16. The method of claim 14, wherein the wire generally extends between the electrically conductive member and a support surface of the wind turbine.
17. The method of claim 13, further comprising adjusting a position of at least one of the first anchor point and the second anchor point such that, as the cable is displaced, the testing device is moved to a position at which the electrically conductive member contacts the lightning receptor.
18. The method of claim 13, further comprising aligning a tip of a rotor blade of the wind turbine within a blade ring of the testing device such that, as the cable is displaced, the testing device is moved to a position at which the electrically conductive member contacts the lightning receptor.
19. The method of claim 18, wherein at least one of a height and a width of the blade ring is configured such that an inner surface of the blade ring engages an outer perimeter of the rotor blade when the electrically conductive member is vertically aligned with the lightning receptor.

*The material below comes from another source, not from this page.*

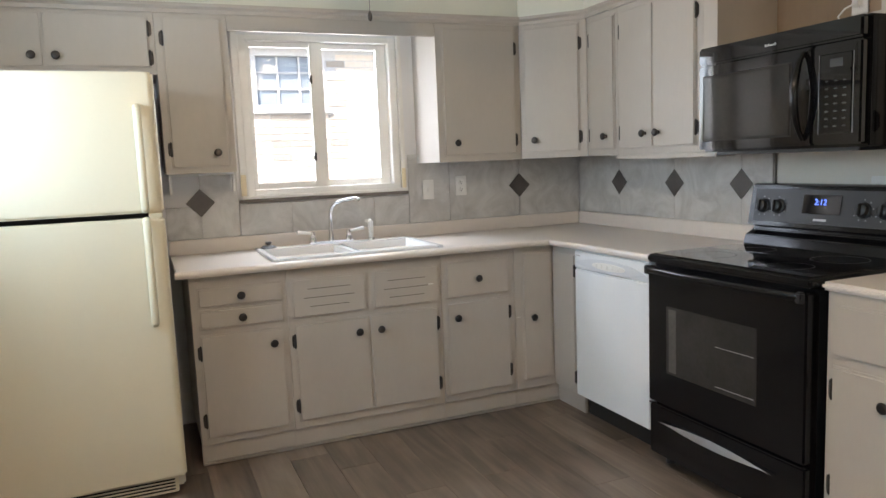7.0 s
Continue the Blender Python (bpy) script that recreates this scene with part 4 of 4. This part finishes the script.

20. A testing device for performing a continuity test on a lightning conduction system of a wind turbine, comprising:
a support member;
a blade ring attached to the support member, the blade ring being configured to be positioned around at least a portion of an outer perimeter of a rotor blade of the wind turbine; and,
an electrically conductive member attached to an inner surface of the blade ring,
wherein the electrically conductive member is configured to contact a lightning receptor of the lightning conduction system when the blade ring is positioned around the at least a portion of the outer perimeter of the rotor blade.